Submitting graphql output back to collector isn't the goal since the output intentionally can be a sparse trace. We can always have a regular endpoint like we have now for retrieving full trace.

pavolloffay commented 3 years ago

I am not sure I follow your arguments against graphql. The annotations is a technical detail that we can find a solution for, in the worst case by defining our own types with needed annotations which serialize to the same JSON as otel proto (which we'd need to do anyway if we go with custom rest api).

Defining our own type will again unnecessarily increase maintenance. Having a duplicated model just to use the correct JSON annotations does not feel right. Also if we switch internally to OTLP it will need an additional model translation. I will have a look of the proto compiler can be configured to use the same JSON annotations as proto uses.

(which we'd need to do anyway if we go with custom rest api).

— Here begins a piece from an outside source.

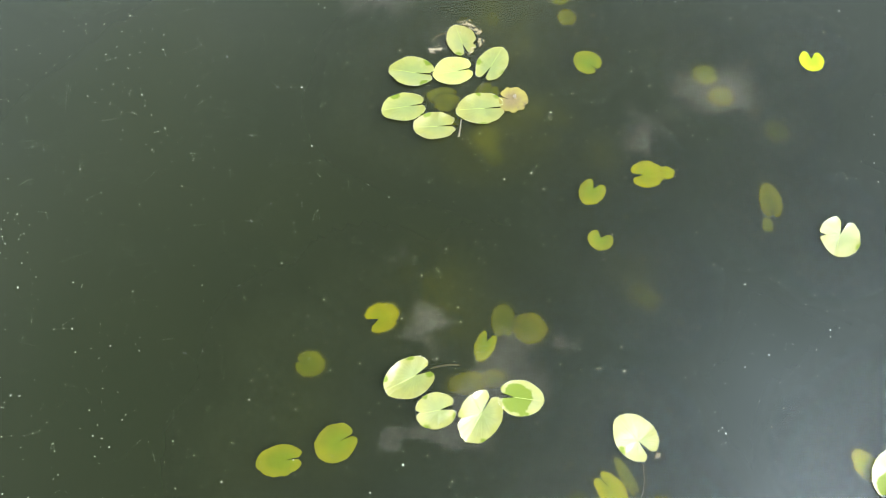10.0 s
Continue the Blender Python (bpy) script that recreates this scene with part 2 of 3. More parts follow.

I am not 100% sure, in the custom REST API we should control serialization, though I am not sure if spec generation would take into account protobuf annotations, probably it does since the grpc-gateway should be able to generate the spec as well.

I would avoid custom REST API if we can simply use grpc-gateway. The performance issue that you mentioned does not seem like a blocker - especially for the query API.